Пустыня недобытия “Черной обезьяны” наполнена “недоростками”, которые появляются то там, то тут, одновременно являясь чем-то фантомным, подобным человеко-чудовищам М. Елизарова. Как отметил сам Прилепин в одном интервью, это дети, “изуродованные аморальностью мира”. “Потаенная мечта героя “Черной обезьяны” — в том, чтобы они пришли и уничтожили его самого”. В этом уничтожении — спасение от себя, своей внутренней черноты и внешней липкости.

“Недоростки” в возрасте от семи до семнадцати осаждают город во вставной новелле. Их отцы — “мягкие, как гнилые яблоки”. “Недоростки” не умеют воевать, но “у них страха никакого”... Они неизвестно кем ведомы. Высшей целесообразностью? В финале новеллы отец мальчика, потерявший остатки чести, узнает сына, который подхватил венок и меч “недоростков”. Большой человек во власти Велемир Шаров вырос без отца и призывает сломать догму “всевластия седых”...

“Недоростки” — разновидность казней египетских. Бог не может самолично наказать, истребить человека. Только “безвинные, не вкусившее плода — и напрочь лишенные жалости” (с. 225), могут это сделать. Возможно, это и есть высшая целесообразность, которой руководствуется Шаров. Через этих “безвинных” детей может произойти обновление мира, они чаемый дождь, который бы омыл, очистил сухое пекло реальности.

Черная обезьяна героя

Итак, “недоростки” — это черная обезьяна героя, закоулки и тупики его сознания, а также проект почти идеальной целесообразности, который реализуется в обществе. Образ-символ “недоростков” — фантом героя, мозги которого сварились, как яичный желток. Так он выдумал другой “ад, взамен собственного”. Он сам конструирует внешний мир по подобию внутреннего, поэтому и реальность становится символической.

Обезьяна — то, во что трансформируется человек, теряя человеческое и становясь своей карикатурой. Причем для потери человеческого не обязательно совершать откровенно дурных поступков. Может быть все как у всех: обман, предательство. Можно просто потерять волю. О прекрасной знатной рабыне из вставной новеллы о взятии города говорят, что “скоро она перестанет стесняться себя и будет вести себя хуже, чем обезьяна”. Человек теряет себя и в сфере недобытия находит обезьяну...

Черное преследует героя, при том что сам он не признает этот цвет. Можно вспомнить хотя бы патологическую неприязнь к черным носкам, идущую с армии. Черное — это и фигурка длиннорукой обезьяны, схоронившаяся в кармане героя. Она будто проникает в семью и рушит ее. Еще в детстве герой “запутался” в руках родителей, а потом было видение черной старухи с руками до земли... Черное соседствует со смертью. При штурме города у смертельно ошпаренного человека лицо делается черным, а глаза “обезьяньи”, “смотрящие в пустоту”.

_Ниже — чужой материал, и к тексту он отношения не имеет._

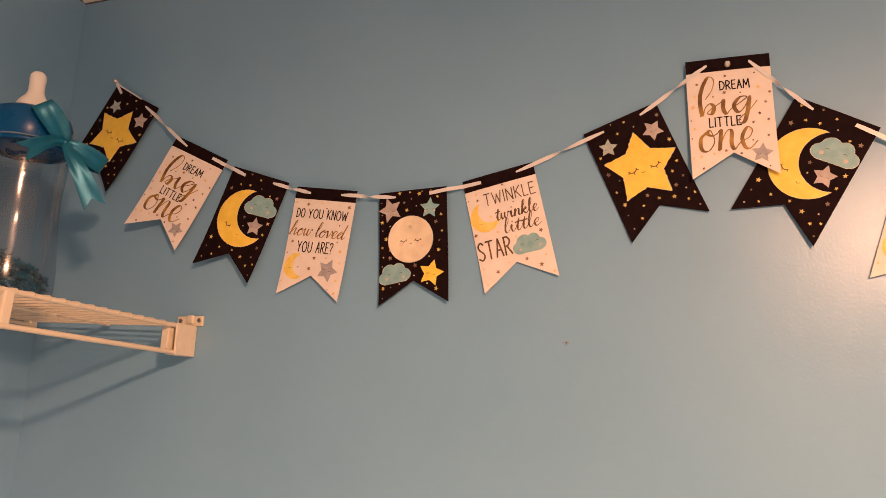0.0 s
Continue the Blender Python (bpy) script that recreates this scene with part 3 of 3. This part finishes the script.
garland = thing("ribbon", pose(0, 0, 0), "narrow white satin ribbon threaded through the pennants", "ribbon")
FRONT = Vector((0, -1, 0))
TWISTS = (1, 0, 1, 1, 0, 1, 1, 1, 0, 0, 0)
for i in range(len(HANGING) - 1):
    ma, mb = HANGING[i][1], HANGING[i + 1][1]
    a = ma @ Vector(at(32, 10, 1.2))
    b = mb @ Vector(at(-31, 11, 1.2))
    stops = [a] + over_edge(ma, (32, 10), b, 64.5) + over_edge(mb, (-31, 11), a, -64.5) + [b]
    strand(garland, stops, ma.to_3x3() @ FRONT, mb.to_3x3() @ FRONT, twist=TWISTS[i], pinch=0.5 if TWISTS[i] else 0.88)
first = HANGING[0][1]
END_PIN = first @ Vector((-0.069, -0.002, 0.006))
strand(garland, [END_PIN, first @ Vector(at(-60, 0, 2.5)), first @ Vector(at(-40, 11, 1.4))], FRONT, FRONT, 0.006)
strand(garland, [END_PIN, first @ Vector(at(-50, -2.0, 1.0)), first @ Vector(at(14, 1.0, 0.8))], FRONT, FRONT, 0.003)


def push_pin(x, y, z, label):
    t = thing("push_pin", pose(x, y, z, 90, 0, 0), label, "push pin")
    part("pin_head", lathe(bmesh.new(), [(0, 0.0075), (0.003, 0.0075), (0.0042, 0.006), (0.003, 0.0035), (0.0045, 0.001), (0.0045, 0), (0, 0)], 18), M_PIN, t, smooth=True)
    part("needle", tube(bmesh.new(), [(0, 0, 0.0), (0, 0, y)], 0.0006, 6), M_SCREW, t)


push_pin(END_PIN.x, END_PIN.y - 0.001, END_PIN.z, "small clear push pin holding the end of the ribbon")
pin_at = HANGING[7][1] @ Vector(at(0, 13.5, 0.8))
push_pin(pin_at.x, pin_at.y, pin_at.z, "small clear push pin through a dark header band")


# ---- screw holes and scars in the wall ----
def wall_scar(x, z, r, seed):
    rng = random.Random(seed)
    t = thing("wall_anchor_hole", pose(x, 0, z), "old screw hole with chipped blue paint round it", "screw hole")
    bm = bmesh.new()
    n = 14
    rad = [r * rng.uniform(0.75, 1.25) for _ in range(n)]
    rings = []
    for f, y in ((1.0, -0.0002), (0.75, -0.0013), (0.42, -0.0009)):
        rings.append([bm.verts.new((rad[k] * f * math.cos(2 * math.pi * k / n), y, rad[k] * f * 0.8 * math.sin(2 * math.pi * k / n))) for k in range(n)])
    for a, b in zip(rings, rings[1:]):
        for k in range(n):
            bm.faces.new((a[k], a[(k + 1) % n], b[(k + 1) % n], b[k]))
    part("raised_rim", bm, M_PATCH, t, "raised grey rim", True)
    # no real recess: a small dark disc paints the shade inside the hole
    part("hole", lathe(bmesh.new(), [(0, 0.0), (r * 0.22, 0.0), (r * 0.22, 0.0006), (0, 0.0006)], 12), M_HOLE_SHADE, t).matrix_local = pose(r * 0.1, -0.0001, 0, 90, 0, 0)


for k, (x, z, r) in enumerate(((1.086, 1.653, 0.0052), (1.579, 1.580, 0.0058), (1.591, 1.998, 0.0046), (2.072, 1.990, 0.0046), (1.103, 2.187, 0.0018), (1.594, 1.947, 0.0046))):
    wall_scar(x, z, r, 20 + k)


# ---- wire shelf along the side wall ----
SHELF_TOP, FRONT_X, SHELF_END, SHELF_DROP = 1.707, 0.384, -0.98, 2.3


def wire_shelf():
    t = thing("wire_shelf", pose(0, 0, SHELF_TOP, -0.8, SHELF_DROP), "white vinyl-coated wire closet shelf with a front lip", "shelf")
    part("front_rail", tube(bmesh.new(), [(FRONT_X, -0.02, -0.008), (FRONT_X, SHELF_END, -0.008)], 0.0042, 10), M_WIRE, t, smooth=True)
    part("lip_rail", tube(bmesh.new(), [(FRONT_X + 0.002, -0.02, -0.056), (FRONT_X + 0.002, SHELF_END, -0.056)], 0.0042, 10), M_WIRE, t, smooth=True)
    part("middle_rail", tube(bmesh.new(), [(0.195, -0.012, -0.0034), (0.195, SHELF_END, -0.0034)], 0.0046, 10), M_WIRE, t, smooth=True)
    part("back_rail", tube(bmesh.new(), [(0.012, -0.012, -0.0105), (0.012, SHELF_END, -0.0105)], 0.004, 8), M_WIRE, t, smooth=True)
    # one deck wire, bent down over the front rail, shared along the shelf
    me = mesh_of("deck_wire", tube(bmesh.new(), [(0.006, 0, -0.0045), (FRONT_X - 0.02, 0, -0.0045), (FRONT_X - 0.008, 0, -0.0038), (FRONT_X + 0.001, 0, -0.0046), (FRONT_X + 0.0042, 0, -0.0085)], 0.0022, 8), M_WIRE, True)
    y = -0.03
    while y > SHELF_END:
        w = new("deck_wire", me)
        w.parent = t
        w.location = (0, y, 0)
        y -= 0.028
    for y in (-0.405, -0.8):
        part("lip_strut", box(bmesh.new(), FRONT_X - 0.003, FRONT_X + 0.005, y - 0.008, y + 0.008, -0.056, -0.008, 0.002), M_WIRE, t)
    return t


wire_shelf()


def end_bracket():
    t = thing("shelf_bracket", pose(FRONT_X, 0, 1.711), "white plastic end bracket screwed to the blue wall", "bracket")
    bm = bmesh.new()
    # cheeks and closed outer side of the cup that holds the rail ends
    box(bm, 0.0035, 0.0075, -0.058, -0.0005, -0.0795, -0.022, 0.0018)
    box(bm, -0.017, -0.014, -0.05, -0.0005, -0.075, -0.022, 0.0012)
    box(bm, -0.0165, 0.0045, -0.056, -0.0005, -0.079, -0.074, 0.0015)
    part("cup", bm, M_PLASTIC, t)
    part("cup_lip", box(bmesh.new(), -0.019, -0.004, -0.066, -0.05, -0.074, -0.021, 0.002), M_PLASTIC, t)
    bm = box(bmesh.new(), -0.035, 0.022, -0.006, -0.0005, -0.022, -0.003, 0.0015)
    box(bm, -0.015, 0.003, -0.009, -0.0005, -0.019, -0.001, 0.004)
    part("mounting_plate", bm, M_PLASTIC, t)
    for x in (-0.027, 0.014):
        s = part("screw", lathe(bmesh.new(), [(0, 0.0012), (0.0022, 0.0012), (0.0042, 0.0), (0.0042, -0.001), (0, -0.001)], 16), M_SCREW, t, "dark steel screw", True)
        s.matrix_local = pose(x, -0.0066, -0.0115, 90, 0, 0)
    return t


end_bracket()


def wall_clip(y):
    t = thing("shelf_clip", pose(0, y, SHELF_TOP), "small white plastic wall clip under a wire shelf", "clip", "clips on the side wall")
    part("clip_body", box(bmesh.new(), 0.0005, 0.02, -0.009, 0.009, -0.022, -0.0035, 0.002), M_PLASTIC, t)
    part("clip_hook", box(bmesh.new(), 0.001, 0.018, -0.004, 0.004, -0.0045, -0.0025, 0.0008), M_PLASTIC, t)
    return t


clip = wall_clip(-0.025)
for y in (-0.36, -0.68):
    copy_thing(clip, pose(0, y, SHELF_TOP))


# ---- large baby-bottle bank on the shelf ----
BOTTLE = pose(0.205, -0.262, 1.7)


def bottle_bank():
    t = thing("baby_bottle_bank", BOTTLE, "large clear plastic baby-bottle bank with blue lid and white teat", "bottle bank")
    outer = [(0.0, 0.002), (0.062, 0.002), (0.07, 0.009), (0.072, 0.03), (0.0712, 0.055), (0.069, 0.082), (0.0662, 0.108), (0.0664, 0.122), (0.0645, 0.14), (0.0634, 0.165), (0.0641, 0.19), (0.066, 0.21), (0.0658, 0.21), (0.0665, 0.23), (0.0664, 0.246), (0.064, 0.257), (0.0605, 0.263), (0.058, 0.268)]
    part("bottle_body", lathe(bmesh.new(), outer, 64), M_CLEAR, t, "clear plastic body", True)
    lid = part("screw_lid", lathe(bmesh.new(), [(0.06, 0.268), (0.0665, 0.268), (0.068, 0.271), (0.067, 0.309), (0.062, 0.322), (0.048, 0.33), (0.034, 0.332), (0, 0.332)], 64), M_LID, t, "glossy blue screw lid", True)
    # thin ring in a paler blue paints the highlight along the lid's edge
    part("lid_rim", lathe(bmesh.new(), [(0.066, 0.2675), (0.0692, 0.268), (0.0698, 0.2692), (0.0692, 0.2704), (0.067, 0.271)], 64), M_RIM_GLINT, lid, "lid rim with its edge highlight painted pale blue", True)
    part("lid_collar", lathe(bmesh.new(), [(0.0595, 0.262), (0.0658, 0.262), (0.0665, 0.264), (0.0665, 0.267), (0.0655, 0.268)], 64), M_LID, lid, smooth=True)
    # added disc that hides the lid's inside, lit through the clear body
    part("lid_blocking_disc", lathe(bmesh.new(), [(0, 0.2688), (0.066, 0.2688), (0.066, 0.2698), (0, 0.2698)], 48), M_LID, lid, smooth=True)
    part("teat", lathe(bmesh.new(), [(0, 0.331), (0.03, 0.331), (0.0295, 0.34), (0.025, 0.351), (0.0162, 0.362), (0.013, 0.371), (0.0126, 0.385), (0.0134, 0.396), (0.0121, 0.403), (0.008, 0.408), (0, 0.409)], 40), M_NIPPLE, t, "white plastic teat", True)
    return t


bottle_bank()


def shreds():
    """Crinkled paper strips heaped in the bottom of the bottle."""
    rng = random.Random(8)
    bm = bmesh.new()
    for _ in range(640):
        a, rad = rng.uniform(0, 2 * math.pi), 0.058 * math.sqrt(rng.random())
        top = 0.074 + 0.02 * math.cos(a - 4.0) - 0.1 * rad
        c = Vector((rad * math.cos(a), rad * math.sin(a), rng.uniform(0.012, top)))
        d = Vector((rng.uniform(-1, 1), rng.uniform(-1, 1), rng.uniform(-0.6, 0.6))).normalized()
        side = d.orthogonal().normalized() * 0.0016
        fold = d.cross(side).normalized()
        last = None
        for k in range(7):
            p = c + d * (k - 3) * 0.0045 + fold * (0.0022 if k % 2 else -0.0022)
            flat = Vector((p.x, p.y))
            if flat.length > 0.0625:
                flat = flat.normalized() * 0.0625
            p = Vector((flat.x, flat.y, max(0.006, p.z)))
            pair = (bm.verts.new(p - side), bm.verts.new(p + side))
            if last:
                bm.faces.new((last[0], last[1], pair[1], pair[0]))
            last = pair
    ob = new("shredded_paper", mesh_of("shredded_paper", bm, M_SHRED))
    ob.matrix_world = BOTTLE
    return tagged(ob, "crinkled teal paper shred filling the bottom of the bottle", "paper shred", kind="stuff")


shreds()


def satin_bow():
    # the bow's own x runs along the picture of the lid as seen from the room, y away from the room
    base = BOTTLE @ Vector((0.074 * math.cos(radians(6)), 0.074 * math.sin(radians(6)), 0.273))
    t = thing("satin_bow", Matrix.Translation(base) @ Matrix.Rotation(radians(50), 4, "Z"), "teal satin ribbon bow tied round the bottle's lid", "bow")

    def loop(tip, w0, w1, swell, lean=0.0):
        """A loop of ribbon from the knot to the tip and back, its width w1 at the widest."""
        bm = bmesh.new()
        tip = Vector(tip)
        across = tip.cross(Vector((0, 1, 0))).normalized()
        out = across.cross(tip).normalized()
        n, m = 40, 8
        front, back = [], []
        for i in range(n + 1):
            a = math.pi * 2 * i / n
            f = (1 - math.cos(a)) / 2
            w = w0 + (w1 - w0) * math.sin(math.pi * 0.7 * f ** 0.8) ** 0.8
            mid = tip * f + out * math.sin(a) * swell
            normal = (tip.normalized() * -math.cos(a) * 0.3 + out * math.sin(a)).normalized()
            rf, rb = [], []
            for k in range(m + 1):
                g = k / m * 2 - 1
                crease = (0.0012 * math.cos(g * 6.0 + f * 3.0) + 0.0007 * math.cos(g * 13.0 - f * 4.0)) * (1 - 0.55 * f)
                p = mid + across * (g * w / 2 + lean * f * f) + out * (crease + 0.003 * g * g * math.sin(a))
                rf.append(bm.verts.new(p + normal * 0.0002))
                rb.append(bm.verts.new(p - normal * 0.0002))
            front.append(rf)
            back.append(rb)
        for i in range(n):
            for k in range(m):
                bm.faces.new((front[i][k], front[i][k + 1], front[i + 1][k + 1], front[i + 1][k]))
                bm.faces.new((back[i][k], back[i + 1][k], back[i + 1][k + 1], back[i][k + 1]))
            bm.faces.new((front[i][0], front[i + 1][0], back[i + 1][0], back[i][0]))
            bm.faces.new((front[i][m], back[i][m], back[i + 1][m], front[i + 1][m]))
        bmesh.ops.recalc_face_normals(bm, faces=bm.faces)
        part("bow_loop", bm, M_SATIN, t, smooth=True)

    def tail(ctrl, w0, w1, turn, cut, drop=0.0):
        """A hanging end of ribbon that widens towards a swallow-tailed cut."""
        bm = bmesh.new()
        n, m = 30, 8
        pts = spline(ctrl, n)
        front, back = [], []
        for i in range(n + 1):
            f = i / n
            d = (pts[min(i + 1, n)] - pts[max(i - 1, 0)]).normalized()
            facing = (Vector((0, -1, 0)) + Vector((turn * math.sin(f * 5.0), 0, 0.2 * math.sin(f * 7.0) - drop))).normalized()
            across = d.cross(facing).normalized()
            out = across.cross(d).normalized()
            w = w0 + (w1 - w0) * f ** 0.6
            rf, rb = [], []
            for k in range(m + 1):
                g = k / m * 2 - 1
                end = d * cut * (abs(g) - 0.5) * max(0.0, f - 0.85) / 0.15
                p = pts[i] + across * g * w / 2 + out * (0.0008 * math.cos(g * 4.0 + f * 4.0) + 0.0005 * math.cos(g * 11.0 - f * 3.0)) * (1 - 0.5 * f) + end
                rf.append(bm.verts.new(p + out * 0.0002))
                rb.append(bm.verts.new(p - out * 0.0002))
            front.append(rf)
            back.append(rb)
        for i in range(n):
            for k in range(m):
                bm.faces.new((front[i][k], front[i][k + 1], front[i + 1][k + 1], front[i + 1][k]))
                bm.faces.new((back[i][k], back[i + 1][k], back[i + 1][k + 1], back[i][k + 1]))
            bm.faces.new((front[i][0], front[i + 1][0], back[i + 1][0], back[i][0]))
            bm.faces.new((front[i][m], back[i][m], back[i + 1][m], front[i + 1][m]))
        for k in range(m):
            bm.faces.new((front[0][k], back[0][k], back[0][k + 1], front[0][k + 1]))
            bm.faces.new((front[n][k], front[n][k + 1], back[n][k + 1], back[n][k]))
        bmesh.ops.recalc_face_normals(bm, faces=bm.faces)
        part("bow_tail", bm, M_SATIN, t, smooth=True)

    loop((-0.042, -0.026, 0.053), 0.011, 0.038, 0.012, 0.003)
    loop((0.064, 0.016, -0.028), 0.010, 0.034, 0.008, 0.003)
    tail([(0, -0.004, 0), (0.012, -0.014, -0.026), (0.033, -0.016, -0.06), (0.054, -0.013, -0.1)], 0.009, 0.035, 0.22, 0.016)
    tail([(0, -0.004, 0), (-0.02, -0.018, -0.008), (-0.037, -0.026, -0.02), (-0.056, -0.025, -0.034)], 0.010, 0.034, -0.3, 0.014, 0.95)
    bm = bmesh.new()
    bmesh.ops.create_uvsphere(bm, u_segments=16, v_segments=10, radius=0.008, matrix=Matrix.Diagonal((0.95, 0.8, 0.85, 1)))
    part("knot", bm, M_SATIN, t, smooth=True)
    return t


satin_bow()
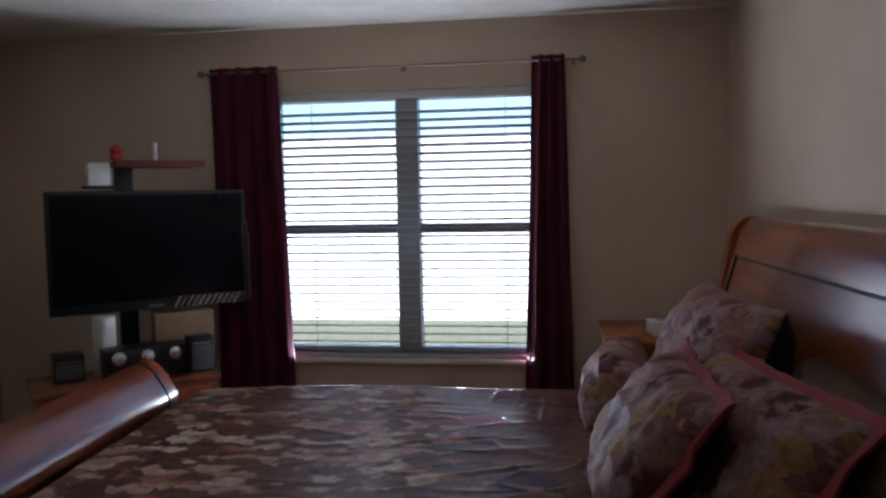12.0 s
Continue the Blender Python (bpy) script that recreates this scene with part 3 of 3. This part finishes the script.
def put_pillow(at, lean, turn, w, h, t, front, back, label, piping=None, full=False):
    th = thing("pillow", (0, 0, 0), label, "pillow", "pillows on the bed")
    th.matrix_world = pose(*at, 0, 0, turn) @ pose(0, 0, 0, 0, lean, 0)
    part("front_panel", half_pillow(w, h, t, -1.0, full), front, th)
    part("back_panel", half_pillow(w, h, t, 1.0, full), back, th)
    if piping:
        b = bmesh.new()
        outer, inner = border(w + 0.05, h + 0.05), border(w - 0.03, h - 0.03)
        vo = [[b.verts.new((dx + 0.022 * noise.noise(Vector((y * 14, z * 14, w))), y + 0.011 * noise.noise(Vector((z * 20, y * 20, h))), z - 0.025 + 0.010 * noise.noise(Vector((y * 18, z * 18, 3.0)))))  for dx in (-0.004, 0.004)] for _, y, z in outer]
        vi = [[b.verts.new((dx * 3, y, z + 0.015)) for dx in (-0.004, 0.004)] for _, y, z in inner]
        for i in range(len(vo) - 1):
            b.faces.new((vo[i][0], vo[i + 1][0], vo[i + 1][1], vo[i][1]))
            b.faces.new((vo[i][0], vo[i + 1][0], vi[i + 1][0], vi[i][0]))
            b.faces.new((vo[i][1], vo[i + 1][1], vi[i + 1][1], vi[i][1]))
        part("flange", b, piping, th, "brick-red fabric flange")
    return th


put_pillow((1.485, -1.98, 0.70), 36, -1, 0.68, 0.43, 0.19, SHAM, NAVY_CASE, "small floral sham with a red flange and navy back", PIPING)
put_pillow((1.660, -2.14, 0.712), 36, 10, 0.76, 0.43, 0.19, SHAM, NAVY_CASE, "floral sham with a red flange and navy back", PIPING)
put_pillow((1.950, -2.185, 0.722), 24, 1, 0.77, 0.36, 0.20, BROWN_CASE, NAVY_CASE, "brown satin pillow with a navy back propped against the headboard", None, True)
put_pillow((1.77, -1.46, 0.70), 20, 5, 0.76, 0.51, 0.28, SHAM, NAVY_CASE, "floral pillow propped against the headboard")
put_pillow((1.49, -1.06, 0.71), 42, -4, 0.60, 0.28, 0.20, SHAM, SHAM, "small striped floral cushion lying on the bed")


# ---- nightstands ----
def chest(name, at, label, category, w, d, h, columns, levels):
    """Drawers face -x; the far end lies at y = 0 and the width runs to -y."""
    th = thing(name, at, label, category)
    part("body", box(0.02, d, -w + 0.012, -0.012, 0.09, h - 0.026, 0.004), STAND_WOOD, th)
    part("top", box(-0.006, d + 0.004, -w, 0.0, h - 0.026, h, 0.006), STAND_WOOD, th)
    part("base", box(0.03, d, -w + 0.018, -0.018, 0.0, 0.09, 0.004), STAND_WOOD, th)
    step = (w - 0.04) / columns
    dh = (h - 0.026 - 0.10) / levels
    for c in range(columns):
        y1 = -0.02 - c * step
        for k in range(levels):
            z0 = 0.10 + k * dh
            dr = part("drawer", box(0.006, 0.022, y1 - step + 0.006, y1 - 0.004, z0 + 0.006, z0 + dh - 0.006, 0.005), STAND_WOOD, th)
            kn = lathe([(0.006, 0.0), (0.006, 0.012), (0.014, 0.018), (0.017, 0.024), (0.012, 0.031), (0.004, 0.033)], 16)
            bmesh.ops.rotate(kn, matrix=Matrix.Rotation(radians(-90), 3, "Y"), verts=kn.verts)
            bmesh.ops.translate(kn, vec=(0.008, y1 - step / 2, z0 + dh / 2), verts=kn.verts)
            part("knob", kn, BRASS_DARK, dr, "dark bronze knob")
    return th


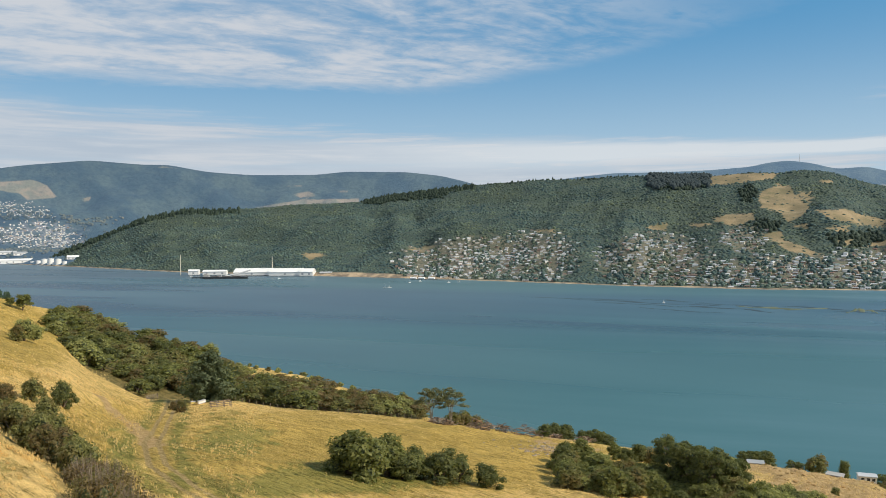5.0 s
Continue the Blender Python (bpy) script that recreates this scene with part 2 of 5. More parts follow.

Если основа прилепинского романа “Санькя” — внутренняя брань, преодоление личной опустошенности молодого человека, выросшего в новой России, то у героя “Черной обезьяны” вопрос преодоления уже не ставится, все возможности исправления истрачены. Здесь происходит только фиксация падения в скважину.

“Кто я, б…, такой”, — задался герой вопросом при знакомстве с Алькой (почти шаргуновская попытка самоидентификации: “Как меня зовут?”). Но так и не смог ответить. Вот поэтому у него нет имени. Он — воплощенная пустота, пустое место, тень, мелкий бес. Он не способен ни на что, кроме метаний и хаотического бега. Бунт не для него, поэтому он никогда не сможет стать уникальным Санькой Тишиным, получить имя, стать способным на поступок. Он полностью сросся с миром “недо-” — трясиной, в которой властвует инерция слабости и пошлости, выхолощена воля и свирепствует безусловная подчиненность страстям.

“Черная обезьяна” — повесть отражений, реального и мнимого, внутреннего и внешнего. Это символичная картина воплощенного в мире ада, его обжигающего дыхания, которое проявляется в обыденном, рутинном, пошлом.

“Мне еще долго ехать”. Этой фразой заканчивается повесть. Герой обречен на долгий и бессмысленный путь, он будет совершать сомнамбулический и безотчетный бег по жизни, мимоходом причиняя страдания другим. В этом его адовы кары: собирать конструктор “недобытия” можно бесконечно, тем более когда сам потерялся.